5
votes

I have a microservice-based application running on AWS Lambda. Two of the microservices, the most crucial ones, use event-sourcing/cqrs.

Background: (this is also for me to organize my thoughts)

I'm using this library and storing events in DynamoDB and projections in AWS S3.

The write part works like a charm: Each command invocation loads the current state of the aggregate from DynamoDB (by running events through a handler and/or loading an cached aggregate), it decides to accept or reject the command based on some business logic, then writes to DynamoDB with KeyConditionExpression: 'aggregateId = :a AND version >= :v' where the version is a count of events processed for that aggregate. If there's a conflict, the write fails. Seems like a good system to me!

Each event is then broadcast to SNS (topic name is the service name) so other services can react to the event, if they want.

The part that I really struggle with is the read. Projections are stored in S3 and tagged with the last commitId processed for each event source. When a read query comes in, it loads the entire projected state from S3 (for all aggregates), queries the event sources for all newer events, computes the latest state (again, for all aggregates - and writing an updated object to S3 if it's newer), and returns relevant parts of the state based on the query params.

My problem: (or one of them)

I think I'm doing projections wrong.

Most of my projections only group ids by important attribute, so the files stay relatively small. But I also need a way to retrieve an individual aggregate. Using projections for that seems crazy, because I need to load the entire state each time (i.e. every projected aggregate) apply new events to that, then retrieve the record I want (it may not have even changed).

This is what I'm doing now, it's performing fine (<100k records) but I can't imagine it will continue much longer.

The other problem is queries. I need to build a projection mapping value to matching aggregateIds for every attribute I need to query on!! There's got to be a better way!

No matter what way I think about this problem, projections always need the entire current state + any new events before it can return even a single record that hasn't changed.

2

2 Answers

8
votes

I think I'm doing projections wrong.

I think so too; it sounds like you have your queries coupled to your projections

When a read query comes in, it loads the entire projected state from S3 (for all aggregates), queries the event sources for all newer events, computes the latest state

Yeah, that sounds like a mess. Or more specifically, that sounds like the query is triggering the work to be done by the projection.

If you can decouple the queries from the projections, then things get easier. The basic idea being that your queries don't describe the current state, they describe the state as of the last time the projection ran.

Same idea, different spelling: you answer queries from the documents that you cache in S3. When new events are detected, your projections run, load the new data as needed, compute the new document, and replace the entries in the cache.

I think of a triangle

  • Commands bring information from the outside to the book of record
  • Projections bring information from the book of record to the cache
  • Queries bring information from the cache to the outside world

where each leg of the triangle runs asynchronously with the others.

I suggest you work backwards from the queries - what documents do you need to support each query? what are the latency targets that you have to beat?
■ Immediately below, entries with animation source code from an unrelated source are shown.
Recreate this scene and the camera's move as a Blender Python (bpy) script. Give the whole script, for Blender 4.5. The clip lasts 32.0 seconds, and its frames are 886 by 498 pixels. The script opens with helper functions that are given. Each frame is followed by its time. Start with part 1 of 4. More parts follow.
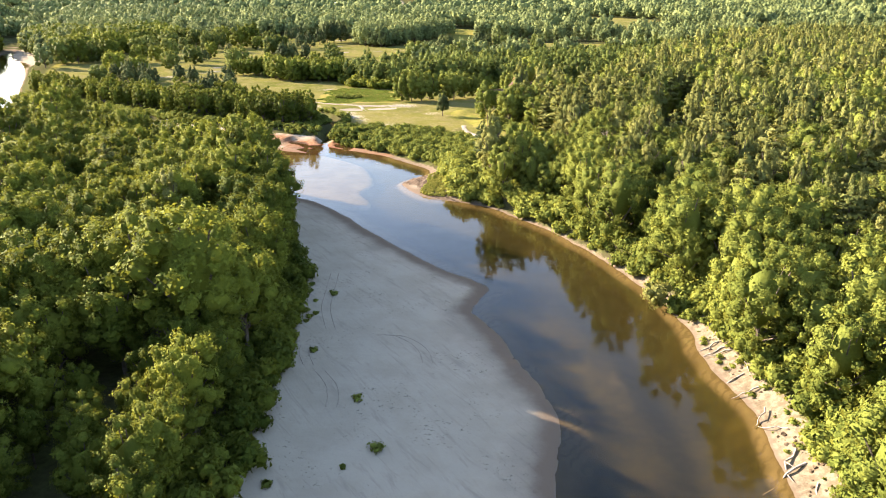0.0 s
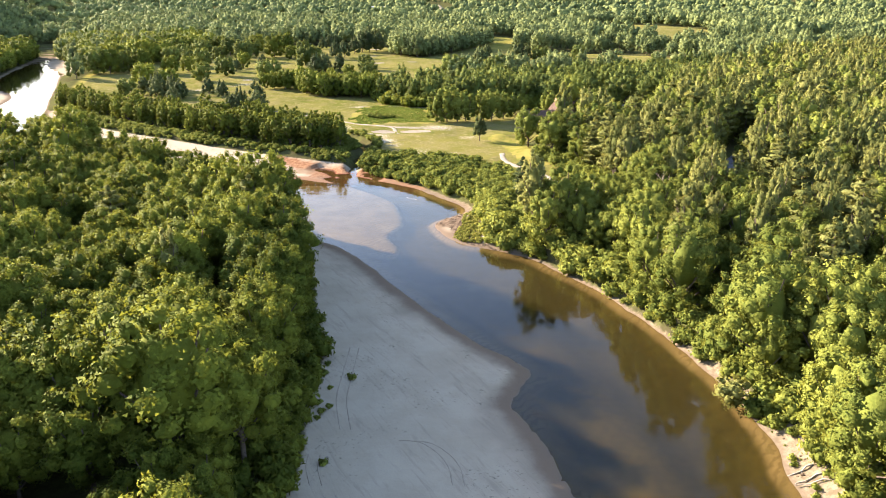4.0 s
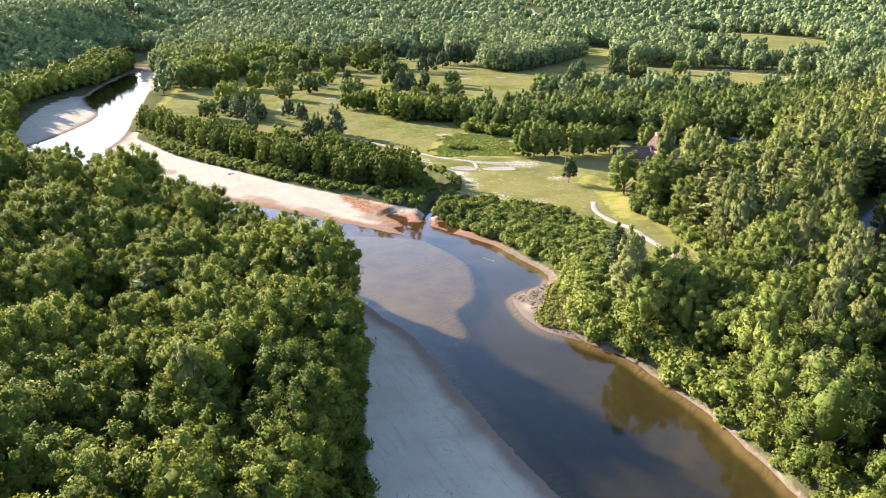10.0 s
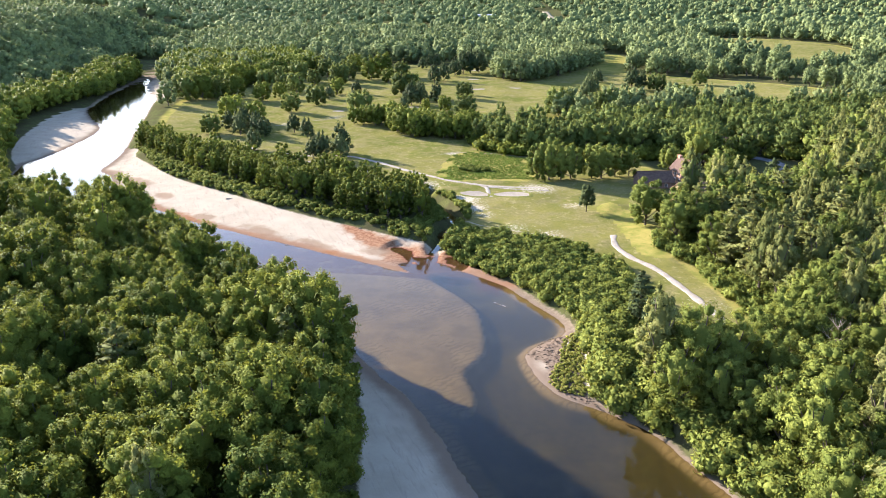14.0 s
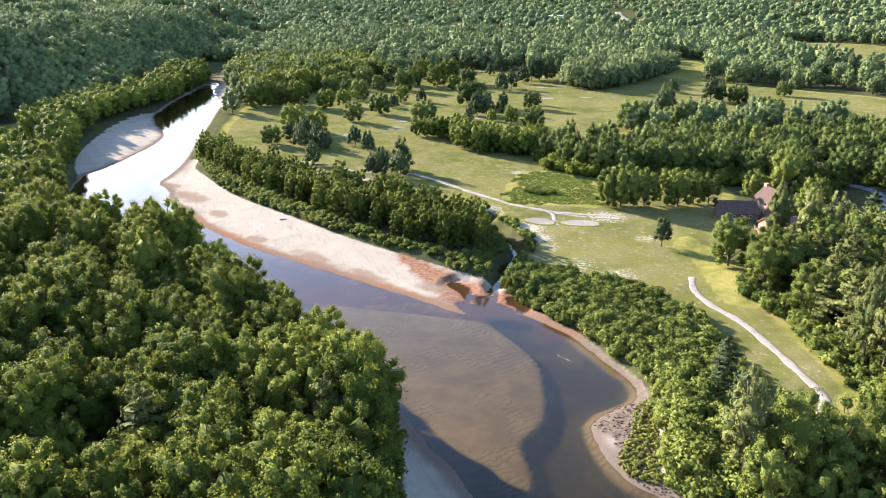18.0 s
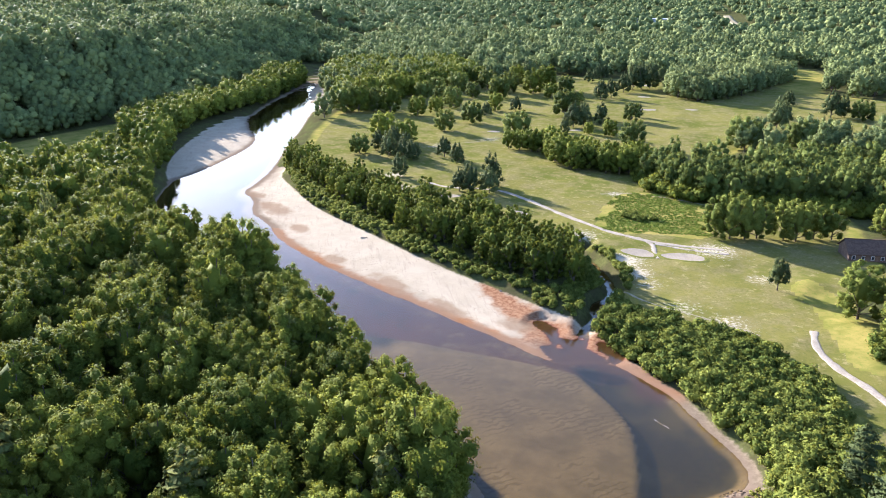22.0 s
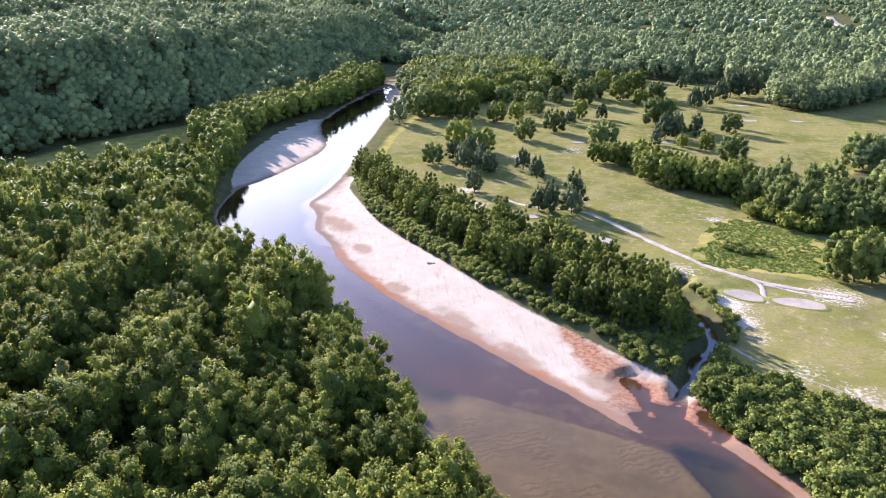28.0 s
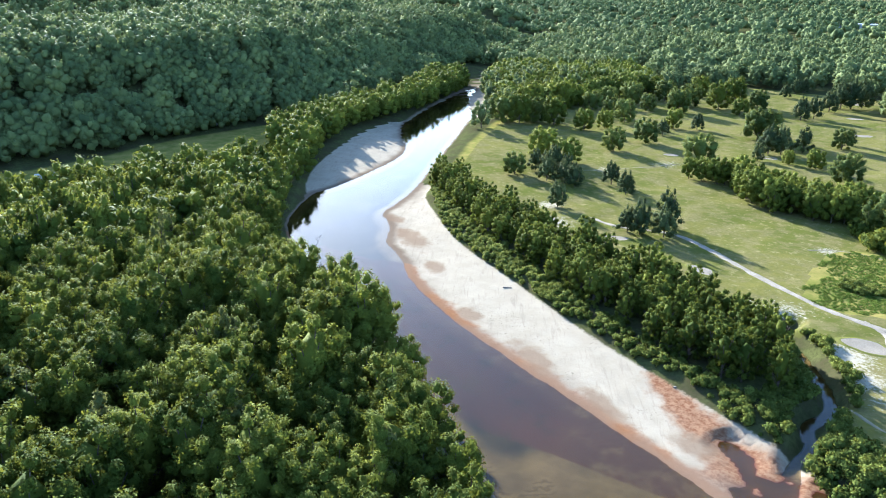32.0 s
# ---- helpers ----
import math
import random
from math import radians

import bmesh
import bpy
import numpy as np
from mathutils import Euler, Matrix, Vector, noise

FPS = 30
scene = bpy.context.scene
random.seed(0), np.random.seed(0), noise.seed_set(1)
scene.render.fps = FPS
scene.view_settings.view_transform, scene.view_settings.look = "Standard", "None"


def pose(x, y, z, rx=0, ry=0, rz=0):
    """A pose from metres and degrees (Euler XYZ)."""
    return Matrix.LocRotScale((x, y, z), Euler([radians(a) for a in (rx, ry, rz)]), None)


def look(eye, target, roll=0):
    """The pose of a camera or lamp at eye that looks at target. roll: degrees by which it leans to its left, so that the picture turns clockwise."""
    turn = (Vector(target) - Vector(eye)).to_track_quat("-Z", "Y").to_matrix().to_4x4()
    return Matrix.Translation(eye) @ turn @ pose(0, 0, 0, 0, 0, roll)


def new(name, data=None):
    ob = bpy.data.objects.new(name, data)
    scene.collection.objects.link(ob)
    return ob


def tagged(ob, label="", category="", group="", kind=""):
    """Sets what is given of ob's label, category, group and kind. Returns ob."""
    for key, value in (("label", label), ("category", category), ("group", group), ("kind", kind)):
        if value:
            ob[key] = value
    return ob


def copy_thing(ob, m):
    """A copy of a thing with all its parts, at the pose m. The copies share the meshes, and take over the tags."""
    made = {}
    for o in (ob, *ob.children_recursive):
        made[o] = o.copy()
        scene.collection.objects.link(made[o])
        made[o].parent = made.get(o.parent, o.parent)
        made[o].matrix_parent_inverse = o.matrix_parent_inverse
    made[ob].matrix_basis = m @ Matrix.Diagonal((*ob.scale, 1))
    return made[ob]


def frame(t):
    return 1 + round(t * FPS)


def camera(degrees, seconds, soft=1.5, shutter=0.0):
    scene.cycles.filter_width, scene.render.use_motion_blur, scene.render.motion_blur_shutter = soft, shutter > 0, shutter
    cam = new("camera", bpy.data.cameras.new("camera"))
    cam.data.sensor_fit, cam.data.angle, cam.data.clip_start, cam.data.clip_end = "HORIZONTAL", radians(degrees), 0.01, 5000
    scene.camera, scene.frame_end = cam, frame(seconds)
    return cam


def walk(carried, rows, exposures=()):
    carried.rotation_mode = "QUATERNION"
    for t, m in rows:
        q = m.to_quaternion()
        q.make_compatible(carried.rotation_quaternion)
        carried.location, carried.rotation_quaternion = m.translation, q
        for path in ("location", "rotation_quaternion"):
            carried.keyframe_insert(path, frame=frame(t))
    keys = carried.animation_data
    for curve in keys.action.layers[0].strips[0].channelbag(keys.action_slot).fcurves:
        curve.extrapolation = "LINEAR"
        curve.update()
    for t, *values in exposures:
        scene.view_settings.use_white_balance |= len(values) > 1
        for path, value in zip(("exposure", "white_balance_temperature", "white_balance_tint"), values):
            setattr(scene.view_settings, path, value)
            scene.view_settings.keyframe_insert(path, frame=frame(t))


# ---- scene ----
cam = camera(61.6, 32.0, soft=1.0)

# seconds, place, yaw, pitch, roll of the drone
PATH = [
    (0, 0.0, 0.0, 60.0, 0.00, -19.52, -0.18),
    (0.5, -0.2, 3.1, 60.7, -0.04, -19.50, -0.20),
    (1, -0.4, 6.1, 61.3, -0.11, -19.46, -0.09),
    (1.5, -0.6, 9.1, 62.0, -0.09, -19.42, -0.05),
    (2, -0.6, 12.2, 62.8, 0.70, -19.39, -0.09),
    (2.5, -0.6, 15.2, 63.6, 1.72, -19.38, -0.01),
    (3, -0.7, 18.2, 64.3, 2.62, -19.35, -0.01),
    (3.5, -0.7, 21.1, 65.0, 2.70, -19.35, 0.02),
    (5.5, -0.9, 32.6, 68.0, 2.67, -19.34, 0.14),
    (6, -1.0, 35.3, 68.7, 2.65, -19.31, 0.07),
    (6.5, -1.0, 38.0, 69.4, 2.67, -19.26, 0.05),
    (7, -1.0, 40.6, 70.1, 2.67, -19.25, 0.03),
    (7.5, -1.0, 43.2, 70.9, 2.70, -19.24, 0.04),
    (8, -1.0, 45.7, 71.7, 3.54, -19.24, 0.01),
    (8.5, -1.1, 48.3, 72.6, 5.15, -19.25, 0.11),
    (9, -1.2, 50.8, 73.4, 6.88, -19.29, 0.15),
    (9.5, -1.2, 53.4, 74.3, 8.61, -19.29, 0.08),
    (10, -1.2, 55.9, 75.2, 9.63, -19.28, -0.12),
    (10.5, -1.3, 58.4, 76.0, 9.71, -19.28, -0.17),
    (11, -1.4, 60.9, 76.7, 9.73, -19.27, -0.13),
    (11.5, -1.5, 63.4, 77.4, 9.71, -19.27, -0.15),
    (12, -1.7, 65.9, 78.1, 9.73, -19.24, -0.20),
    (12.5, -1.9, 68.4, 78.7, 9.76, -19.22, -0.15),
    (13, -2.2, 71.0, 79.3, 9.74, -19.22, -0.21),
    (13.5, -2.5, 73.5, 79.8, 9.81, -19.20, -0.23),
    (14, -2.9, 76.1, 80.4, 10.72, -19.20, -0.19),
    (14.5, -3.3, 78.6, 81.0, 11.72, -19.20, -0.17),
    (15, -3.7, 81.0, 81.6, 12.70, -19.21, -0.14),
    (15.5, -4.1, 83.5, 82.3, 13.68, -19.20, -0.15),
    (17.5, -5.6, 93.1, 85.1, 15.87, -19.29, -0.12),
    (18, -6.1, 95.5, 85.8, 15.86, -19.31, -0.17),
    (18.5, -6.6, 97.9, 86.4, 15.87, -19.30, -0.27),
    (19, -7.2, 100.3, 87.0, 16.33, -19.29, -0.24),
    (19.5, -7.9, 102.7, 87.4, 18.59, -19.30, -0.18),
    (20, -8.5, 105.1, 87.8, 20.84, -19.28, -0.13),
    (20.5, -9.2, 107.5, 88.2, 22.60, -19.26, -0.06),
    (21, -9.8, 109.8, 88.4, 23.10, -19.25, -0.00),
    (21.5, -10.5, 112.1, 88.6, 23.08, -19.25, 0.03),
    (22, -11.2, 114.3, 88.7, 23.10, -19.26, 0.03),
    (22.5, -12.0, 116.4, 88.8, 23.12, -19.28, 0.03),
    (23, -12.7, 118.6, 88.8, 23.13, -19.26, 0.02),
    (23.5, -13.6, 120.7, 88.8, 23.11, -19.30, 0.04),
    (24, -14.5, 123.0, 88.9, 23.23, -19.29, -0.04),
    (24.5, -15.4, 125.2, 88.9, 23.98, -19.28, -0.03),
    (25, -16.3, 127.5, 88.9, 25.40, -19.30, 0.03),
    (25.5, -17.3, 129.7, 88.9, 26.94, -19.32, 0.10),
    (26, -18.2, 131.9, 88.9, 28.40, -19.33, 0.14),
    (26.5, -19.2, 134.0, 89.0, 29.26, -19.33, 0.13),
    (28.5, -23.6, 142.6, 89.3, 29.25, -19.35, 0.10),
    (29, -24.8, 144.7, 89.4, 29.23, -19.37, 0.14),
    (29.5, -26.0, 146.9, 89.4, 29.22, -19.38, 0.25),
    (30, -27.3, 149.1, 89.5, 29.86, -19.40, 0.20),
    (30.5, -28.6, 151.3, 89.6, 31.39, -19.42, 0.40),
    (31, -29.9, 153.4, 89.7, 32.89, -19.39, 0.43),
    (31.5, -31.1, 155.4, 89.8, 34.43, -19.39, 0.32),
    (32, -32.4, 157.5, 89.9, 35.60, -19.45, 0.58),
]


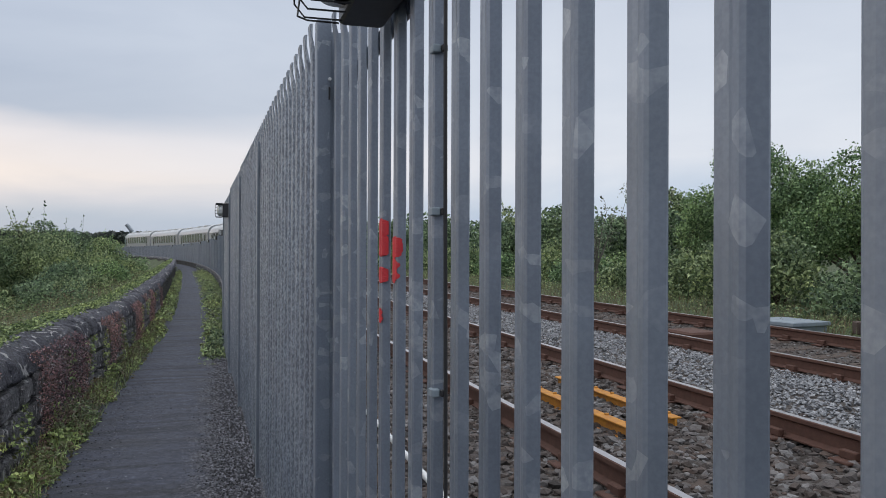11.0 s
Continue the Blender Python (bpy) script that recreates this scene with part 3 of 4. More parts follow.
def build_wall():
    core = strip([(WALL_OFF + 0.20, -0.4), (WALL_OFF + 0.19, 0.66), (WALL_OFF - 0.22, 0.66), (WALL_OFF - 0.24, -0.6)], -8, 330, 1.5)
    wall = part("wall_left", core, MORTAR)
    tagged(wall, "low dark rubble stone wall with rounded coping", "stone wall", kind="structure")
    rng = random.Random(4)
    stones = [stone_mesh(i, 0.16, rng.uniform(0.14, 0.34), rng.uniform(0.15, 0.23), 0.22) for i in range(14)]
    copings = [coping_mesh(40 + i, 0.17 + 0.05 * (i % 8)) for i in range(16)]
    s = -2.0
    n = 0
    while s < 75:
        i = rng.randrange(16)
        ln = 0.17 + 0.05 * (i % 8)
        ob = part("coping_stone", copings[i], None, wall)
        ob.matrix_basis = at_line(s + ln / 2, WALL_OFF + rng.uniform(-0.018, 0.018), 0.66 + float(dip(s)) + rng.uniform(-0.018, 0.016), rng.uniform(-4, 4))
        s += ln + 0.006
        n += 1
    far = Shape()
    while s < 300:
        x, y, h = along(s, WALL_OFF)
        m = pose(x, y, 0.66 + float(dip(s)), 0, 0, h)
        ring = [(-0.25, 0, 0), (-0.2, 0, 0.15), (0, 0, 0.23), (0.2, 0, 0.15), (0.25, 0, 0)]
        far.sweep([[tuple(m @ Vector((a, e, c))) for a, b, c in ring] for e in (-0.8, 0.8)])
        s += 1.62
    tagged(part("far_coping", far, COPING, wall), "coping of the far wall", kind="stuff")
    for row, z in enumerate((0.09, 0.32, 0.54)):
        s = -1.5 + 0.1 * row
        while s < 22:
            me = stones[rng.randrange(14)]
            ln = max(v.co.y for v in me.vertices) * 2
            ob = part("stone", me, None, wall)
            ob.matrix_basis = at_line(s + ln / 2, WALL_OFF + 0.175 + rng.uniform(-0.012, 0.02), z + float(dip(s)) + rng.uniform(-0.015, 0.015), rng.uniform(-3, 3))
            s += ln + rng.uniform(0.0, 0.03)
    plinth = strip([(-0.20, -0.3), (-0.19, 0.44), (0.06, 0.44), (0.08, -0.6)], 12.4, 330, 1.5)
    low = part("plinth", plinth, MORTAR)
    tagged(low, "low stone plinth wall under the fence", "stone wall", kind="structure")
    s = 12.5
    while s < 75:
        me = stones[rng.randrange(14)]
        ob = part("stone", me, None, low)
        ln = max(v.co.y for v in me.vertices) * 2
        ob.matrix_basis = at_line(s + ln / 2, -0.14, rng.choice((0.12, 0.34)) + float(dip(s)) + rng.uniform(-0.02, 0.02), rng.uniform(-3, 3))
        s += ln * 0.55
    cap = strip([(-0.24, 0.44), (-0.23, 0.50), (0.09, 0.50), (0.10, 0.44)], 12.4, 330, 1.5)
    part("coping", cap, STONE, low, "pale stone coping")


# ---------------------------------------------------------------- railway
TRACKS = ((1.93, 0.33, 3.60, 0.42, "near"), (6.10, 0.39, 7.77, 0.48, "far"))
RAIL_RING = [(-0.068, -0.159), (0.068, -0.159), (0.068, -0.148), (0.012, -0.13), (0.010, -0.045), (0.036, -0.032), (0.036, -0.006), (0.028, 0.0), (-0.028, 0.0), (-0.036, -0.006), (-0.036, -0.032), (-0.010, -0.045), (-0.012, -0.13), (-0.068, -0.148)]


def rail_shape(off, z, s0, s1):
    sh = Shape()
    ss = list(np.arange(s0, min(s1, 12), 2.0)) + list(np.arange(max(12, s0), s1 + 0.1, 4.0))
    n = len(RAIL_RING)
    verts = []
    for s in ss:
        x, y, h = along(float(s), off)
        c, q = math.cos(radians(h)), math.sin(radians(h))
        verts += [(x + a * c, y + a * q, z + b + rise(float(s))) for a, b in RAIL_RING]
    for i in range(len(ss) - 1):
        for j in range(n):
            sh.m.append(1 if j == 7 else 0)
            sh.f.append((i * n + j, i * n + (j + 1) % n, (i + 1) * n + (j + 1) % n, (i + 1) * n + j))
    sh.v = verts
    return sh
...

Then you start balancing tradeoffs - for this new query, do I create the result from the existing documents, or do I need a new document built with a finer grain?

if I understand correctly, I should be triggering the projection updates as events come in, instead of in aggregate when the query is made. That saves me from querying the event store for new events on every query

Yes, and... events are only one way of triggering; you could also have the projection processes triggered by a clock (check every 15 minutes to see if we need to update) or at the whim of a human operator (hmm, it looks like your account balance is stale, let me try to update that for you). More than one way to do it, and you can mix and match strategies.

I would still need to load the entire state, both when updating the projection, and when loading a single aggregate.

Not necessarily. There's no rule that says you can't use the previously cached representation as a starting point, and then pull from the book of record only the changes that you need.

For instance, suppose you are building a view that combines aggregates A{id:7} and B{id:9}. You grab the cached copy, and look in its meta data (where you put it on your previous write) and find something inside it like metadata:{A:{id:7, version:21}, B:{id:9, version:19}}. Now you only need to load the events after the ones you used last time, update your local copy in memory, update the local copy of the metadata, and push the lot to the cache.

7
votes

I'm not familiar with your technical infrastructure but the way I implement projections is as follows:

Each domain event has a global sequence number that spans all aggregate roots. A projection is a read model that has an arbitrary name and the last processed position represented by that global sequence number. I can add a new projection at any time, along with its event handlers, and it will start at position 0. I can clear a projection at any time and set back the position to 0. I can also use a combination of adding a new projection that will replace an existing one, have that build even if it takes days, and then remove the old one.

There is a service that monitors the projections and uses the event store almost like a queue. The projection service checks for events with global ids after the current position and hands those off to handlers and then updates the position. This is where your projection may even filter on event types to improve performance.

That is the basic idea. Your projections are then what you query. Once a projection has caught up to the "head" of the event store the events from the event store are going to be trickle fed into the projection.

How that will translate into your technical space I'm not quite sure. I have a bit of an experiment called Shuttle.Recall going on C# if you'd like to have a look to get some ideas.